# Task statement
Return verbatim the inclusive range of lines running from the line that contains "for curve in" to the line that contains "0.0, 6470, 10)])". Omit every other line.

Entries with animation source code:

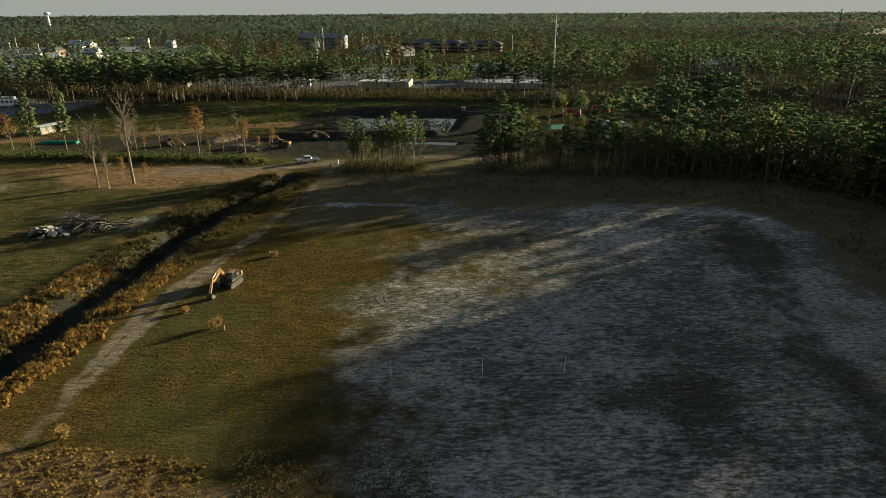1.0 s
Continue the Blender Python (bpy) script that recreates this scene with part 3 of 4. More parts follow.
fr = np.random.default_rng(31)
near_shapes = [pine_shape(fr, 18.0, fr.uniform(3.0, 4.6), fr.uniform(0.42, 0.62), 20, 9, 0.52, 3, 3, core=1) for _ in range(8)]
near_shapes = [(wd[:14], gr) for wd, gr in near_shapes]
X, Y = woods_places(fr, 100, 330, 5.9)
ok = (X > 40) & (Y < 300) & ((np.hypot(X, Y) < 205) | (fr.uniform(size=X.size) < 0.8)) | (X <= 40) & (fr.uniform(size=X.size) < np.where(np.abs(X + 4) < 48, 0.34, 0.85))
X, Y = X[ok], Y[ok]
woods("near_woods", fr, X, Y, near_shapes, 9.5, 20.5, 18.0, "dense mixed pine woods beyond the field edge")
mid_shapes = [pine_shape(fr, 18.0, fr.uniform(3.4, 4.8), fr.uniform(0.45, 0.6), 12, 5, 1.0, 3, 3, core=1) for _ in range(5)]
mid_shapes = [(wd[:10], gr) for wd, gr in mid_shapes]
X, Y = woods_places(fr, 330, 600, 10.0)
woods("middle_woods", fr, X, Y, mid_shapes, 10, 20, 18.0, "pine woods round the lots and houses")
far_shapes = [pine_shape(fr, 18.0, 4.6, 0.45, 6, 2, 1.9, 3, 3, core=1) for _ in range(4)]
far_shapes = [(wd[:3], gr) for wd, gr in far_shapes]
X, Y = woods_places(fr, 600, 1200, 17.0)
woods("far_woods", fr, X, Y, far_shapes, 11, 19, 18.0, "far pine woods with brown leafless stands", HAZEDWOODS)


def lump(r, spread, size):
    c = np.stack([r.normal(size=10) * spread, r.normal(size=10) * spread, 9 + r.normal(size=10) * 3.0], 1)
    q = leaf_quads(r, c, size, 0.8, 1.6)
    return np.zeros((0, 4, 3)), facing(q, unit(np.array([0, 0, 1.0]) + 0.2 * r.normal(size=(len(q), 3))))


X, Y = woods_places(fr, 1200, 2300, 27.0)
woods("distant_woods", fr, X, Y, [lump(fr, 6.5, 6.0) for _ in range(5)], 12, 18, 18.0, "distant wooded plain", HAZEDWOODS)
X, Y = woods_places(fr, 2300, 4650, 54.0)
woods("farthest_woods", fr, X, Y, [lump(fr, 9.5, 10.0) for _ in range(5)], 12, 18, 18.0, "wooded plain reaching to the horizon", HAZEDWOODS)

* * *

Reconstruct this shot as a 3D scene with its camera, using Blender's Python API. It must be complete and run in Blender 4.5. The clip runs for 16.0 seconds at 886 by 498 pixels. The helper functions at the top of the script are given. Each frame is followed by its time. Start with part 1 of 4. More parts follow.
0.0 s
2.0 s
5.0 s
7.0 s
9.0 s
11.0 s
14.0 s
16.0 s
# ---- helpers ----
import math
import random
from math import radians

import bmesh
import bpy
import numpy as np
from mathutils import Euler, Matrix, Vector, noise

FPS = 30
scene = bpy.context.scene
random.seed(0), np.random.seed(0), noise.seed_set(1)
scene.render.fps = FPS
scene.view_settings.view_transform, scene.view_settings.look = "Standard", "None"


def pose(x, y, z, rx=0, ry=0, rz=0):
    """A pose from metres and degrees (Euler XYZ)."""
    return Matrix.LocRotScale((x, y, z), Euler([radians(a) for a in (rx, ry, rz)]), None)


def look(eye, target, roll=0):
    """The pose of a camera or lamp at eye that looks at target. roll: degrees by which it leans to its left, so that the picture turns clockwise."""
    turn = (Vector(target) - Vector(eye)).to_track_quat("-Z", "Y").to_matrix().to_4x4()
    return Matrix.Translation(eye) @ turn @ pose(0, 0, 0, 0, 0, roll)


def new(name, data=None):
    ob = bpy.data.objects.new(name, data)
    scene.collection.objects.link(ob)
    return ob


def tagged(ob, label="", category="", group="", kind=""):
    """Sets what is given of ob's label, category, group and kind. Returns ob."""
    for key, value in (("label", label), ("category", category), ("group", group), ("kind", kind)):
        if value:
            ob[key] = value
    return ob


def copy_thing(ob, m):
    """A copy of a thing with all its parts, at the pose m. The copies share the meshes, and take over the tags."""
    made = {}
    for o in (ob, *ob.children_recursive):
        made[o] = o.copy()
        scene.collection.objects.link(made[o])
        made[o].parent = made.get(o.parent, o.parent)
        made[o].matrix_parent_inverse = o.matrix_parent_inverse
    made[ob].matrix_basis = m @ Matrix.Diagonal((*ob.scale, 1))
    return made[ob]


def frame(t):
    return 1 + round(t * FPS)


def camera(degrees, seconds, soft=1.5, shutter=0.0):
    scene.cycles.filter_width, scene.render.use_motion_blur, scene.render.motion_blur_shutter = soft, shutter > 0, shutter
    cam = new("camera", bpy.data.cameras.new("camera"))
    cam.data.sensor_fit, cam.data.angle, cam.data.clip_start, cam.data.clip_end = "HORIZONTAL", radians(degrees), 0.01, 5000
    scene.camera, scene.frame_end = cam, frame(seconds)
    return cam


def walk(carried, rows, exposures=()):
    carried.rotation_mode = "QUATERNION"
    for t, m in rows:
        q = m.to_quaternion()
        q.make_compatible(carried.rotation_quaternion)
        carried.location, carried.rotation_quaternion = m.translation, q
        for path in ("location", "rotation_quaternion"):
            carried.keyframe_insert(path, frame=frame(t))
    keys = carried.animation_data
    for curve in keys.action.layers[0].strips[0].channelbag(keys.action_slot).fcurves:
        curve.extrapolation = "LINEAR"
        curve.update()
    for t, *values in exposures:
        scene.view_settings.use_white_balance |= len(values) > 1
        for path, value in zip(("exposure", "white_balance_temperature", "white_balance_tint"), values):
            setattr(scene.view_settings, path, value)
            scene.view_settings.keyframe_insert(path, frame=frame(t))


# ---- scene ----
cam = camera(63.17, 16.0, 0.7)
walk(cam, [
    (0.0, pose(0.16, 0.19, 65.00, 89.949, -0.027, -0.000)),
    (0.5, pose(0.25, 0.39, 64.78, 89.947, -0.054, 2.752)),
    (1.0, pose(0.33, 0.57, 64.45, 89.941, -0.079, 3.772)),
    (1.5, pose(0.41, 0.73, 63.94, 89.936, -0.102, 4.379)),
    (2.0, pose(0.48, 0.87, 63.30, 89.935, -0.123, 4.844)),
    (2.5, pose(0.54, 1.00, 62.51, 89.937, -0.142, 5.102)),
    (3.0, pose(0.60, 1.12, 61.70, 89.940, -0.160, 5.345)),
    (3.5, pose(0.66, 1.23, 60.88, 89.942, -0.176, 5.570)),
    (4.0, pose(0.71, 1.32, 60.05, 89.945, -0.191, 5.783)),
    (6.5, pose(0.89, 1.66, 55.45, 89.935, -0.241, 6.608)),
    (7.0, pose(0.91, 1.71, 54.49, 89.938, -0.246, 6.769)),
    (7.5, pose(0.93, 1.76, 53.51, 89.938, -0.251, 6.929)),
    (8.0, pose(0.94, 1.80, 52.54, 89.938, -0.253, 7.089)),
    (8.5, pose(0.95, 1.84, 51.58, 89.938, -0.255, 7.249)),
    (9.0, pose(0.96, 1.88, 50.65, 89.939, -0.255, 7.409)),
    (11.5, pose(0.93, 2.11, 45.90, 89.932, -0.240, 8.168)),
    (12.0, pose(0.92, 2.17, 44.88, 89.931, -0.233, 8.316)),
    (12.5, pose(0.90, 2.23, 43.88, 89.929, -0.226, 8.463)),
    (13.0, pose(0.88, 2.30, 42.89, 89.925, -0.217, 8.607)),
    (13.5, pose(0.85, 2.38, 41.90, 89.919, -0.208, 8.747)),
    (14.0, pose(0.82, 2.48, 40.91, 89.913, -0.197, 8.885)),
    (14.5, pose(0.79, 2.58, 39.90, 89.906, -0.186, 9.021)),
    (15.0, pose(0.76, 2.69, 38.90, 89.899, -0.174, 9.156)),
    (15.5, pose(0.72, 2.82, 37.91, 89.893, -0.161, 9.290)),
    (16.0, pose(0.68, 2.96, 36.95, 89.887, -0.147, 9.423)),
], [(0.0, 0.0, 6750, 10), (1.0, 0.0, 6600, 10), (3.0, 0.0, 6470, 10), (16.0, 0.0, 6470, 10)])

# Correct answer
    for curve in keys.action.layers[0].strips[0].channelbag(keys.action_slot).fcurves:
        curve.extrapolation = "LINEAR"
        curve.update()
    for t, *values in exposures:
        scene.view_settings.use_white_balance |= len(values) > 1
        for path, value in zip(("exposure", "white_balance_temperature", "white_balance_tint"), values):
            setattr(scene.view_settings, path, value)
            scene.view_settings.keyframe_insert(path, frame=frame(t))


# ---- scene ----
cam = camera(63.17, 16.0, 0.7)
walk(cam, [
    (0.0, pose(0.16, 0.19, 65.00, 89.949, -0.027, -0.000)),
    (0.5, pose(0.25, 0.39, 64.78, 89.947, -0.054, 2.752)),
    (1.0, pose(0.33, 0.57, 64.45, 89.941, -0.079, 3.772)),
    (1.5, pose(0.41, 0.73, 63.94, 89.936, -0.102, 4.379)),
    (2.0, pose(0.48, 0.87, 63.30, 89.935, -0.123, 4.844)),
    (2.5, pose(0.54, 1.00, 62.51, 89.937, -0.142, 5.102)),
    (3.0, pose(0.60, 1.12, 61.70, 89.940, -0.160, 5.345)),
    (3.5, pose(0.66, 1.23, 60.88, 89.942, -0.176, 5.570)),
    (4.0, pose(0.71, 1.32, 60.05, 89.945, -0.191, 5.783)),
    (6.5, pose(0.89, 1.66, 55.45, 89.935, -0.241, 6.608)),
    (7.0, pose(0.91, 1.71, 54.49, 89.938, -0.246, 6.769)),
    (7.5, pose(0.93, 1.76, 53.51, 89.938, -0.251, 6.929)),
    (8.0, pose(0.94, 1.80, 52.54, 89.938, -0.253, 7.089)),
    (8.5, pose(0.95, 1.84, 51.58, 89.938, -0.255, 7.249)),
    (9.0, pose(0.96, 1.88, 50.65, 89.939, -0.255, 7.409)),
    (11.5, pose(0.93, 2.11, 45.90, 89.932, -0.240, 8.168)),
    (12.0, pose(0.92, 2.17, 44.88, 89.931, -0.233, 8.316)),
    (12.5, pose(0.90, 2.23, 43.88, 89.929, -0.226, 8.463)),
    (13.0, pose(0.88, 2.30, 42.89, 89.925, -0.217, 8.607)),
    (13.5, pose(0.85, 2.38, 41.90, 89.919, -0.208, 8.747)),
    (14.0, pose(0.82, 2.48, 40.91, 89.913, -0.197, 8.885)),
    (14.5, pose(0.79, 2.58, 39.90, 89.906, -0.186, 9.021)),
    (15.0, pose(0.76, 2.69, 38.90, 89.899, -0.174, 9.156)),
    (15.5, pose(0.72, 2.82, 37.91, 89.893, -0.161, 9.290)),
    (16.0, pose(0.68, 2.96, 36.95, 89.887, -0.147, 9.423)),
], [(0.0, 0.0, 6750, 10), (1.0, 0.0, 6600, 10), (3.0, 0.0, 6470, 10), (16.0, 0.0, 6470, 10)])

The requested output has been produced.